**Aim of the task**
Reproduce exactly, with no other output, every line of the data below from the line containing "Continue the Blender" to the end, inclusive.

**Data lines**
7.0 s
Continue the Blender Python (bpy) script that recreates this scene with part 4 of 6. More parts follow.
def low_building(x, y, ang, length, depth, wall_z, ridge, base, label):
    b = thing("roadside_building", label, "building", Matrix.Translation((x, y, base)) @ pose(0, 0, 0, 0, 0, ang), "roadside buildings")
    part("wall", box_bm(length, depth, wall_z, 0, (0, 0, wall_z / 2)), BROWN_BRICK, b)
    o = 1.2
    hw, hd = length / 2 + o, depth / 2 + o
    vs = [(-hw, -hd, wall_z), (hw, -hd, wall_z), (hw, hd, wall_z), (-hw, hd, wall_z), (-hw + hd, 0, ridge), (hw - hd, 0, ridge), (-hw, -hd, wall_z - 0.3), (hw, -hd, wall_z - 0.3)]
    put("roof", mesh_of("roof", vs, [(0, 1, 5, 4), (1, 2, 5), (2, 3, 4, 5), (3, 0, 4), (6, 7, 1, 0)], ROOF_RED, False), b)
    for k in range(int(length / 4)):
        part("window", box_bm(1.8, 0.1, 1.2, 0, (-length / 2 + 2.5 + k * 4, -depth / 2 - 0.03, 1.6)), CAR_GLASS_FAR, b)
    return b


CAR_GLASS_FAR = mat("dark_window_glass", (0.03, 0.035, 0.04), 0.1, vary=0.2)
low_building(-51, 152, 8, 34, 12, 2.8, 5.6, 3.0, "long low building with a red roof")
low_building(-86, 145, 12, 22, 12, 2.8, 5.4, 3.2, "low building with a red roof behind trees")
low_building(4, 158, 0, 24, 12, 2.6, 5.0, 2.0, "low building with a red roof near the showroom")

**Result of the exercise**
Continue the Blender Python (bpy) script that recreates this scene with part 4 of 6. More parts follow.
def low_building(x, y, ang, length, depth, wall_z, ridge, base, label):
    b = thing("roadside_building", label, "building", Matrix.Translation((x, y, base)) @ pose(0, 0, 0, 0, 0, ang), "roadside buildings")
    part("wall", box_bm(length, depth, wall_z, 0, (0, 0, wall_z / 2)), BROWN_BRICK, b)
    o = 1.2
    hw, hd = length / 2 + o, depth / 2 + o
    vs = [(-hw, -hd, wall_z), (hw, -hd, wall_z), (hw, hd, wall_z), (-hw, hd, wall_z), (-hw + hd, 0, ridge), (hw - hd, 0, ridge), (-hw, -hd, wall_z - 0.3), (hw, -hd, wall_z - 0.3)]
    put("roof", mesh_of("roof", vs, [(0, 1, 5, 4), (1, 2, 5), (2, 3, 4, 5), (3, 0, 4), (6, 7, 1, 0)], ROOF_RED, False), b)
    for k in range(int(length / 4)):
        part("window", box_bm(1.8, 0.1, 1.2, 0, (-length / 2 + 2.5 + k * 4, -depth / 2 - 0.03, 1.6)), CAR_GLASS_FAR, b)
    return b


CAR_GLASS_FAR = mat("dark_window_glass", (0.03, 0.035, 0.04), 0.1, vary=0.2)
low_building(-51, 152, 8, 34, 12, 2.8, 5.6, 3.0, "long low building with a red roof")
low_building(-86, 145, 12, 22, 12, 2.8, 5.4, 3.2, "low building with a red roof behind trees")
low_building(4, 158, 0, 24, 12, 2.6, 5.0, 2.0, "low building with a red roof near the showroom")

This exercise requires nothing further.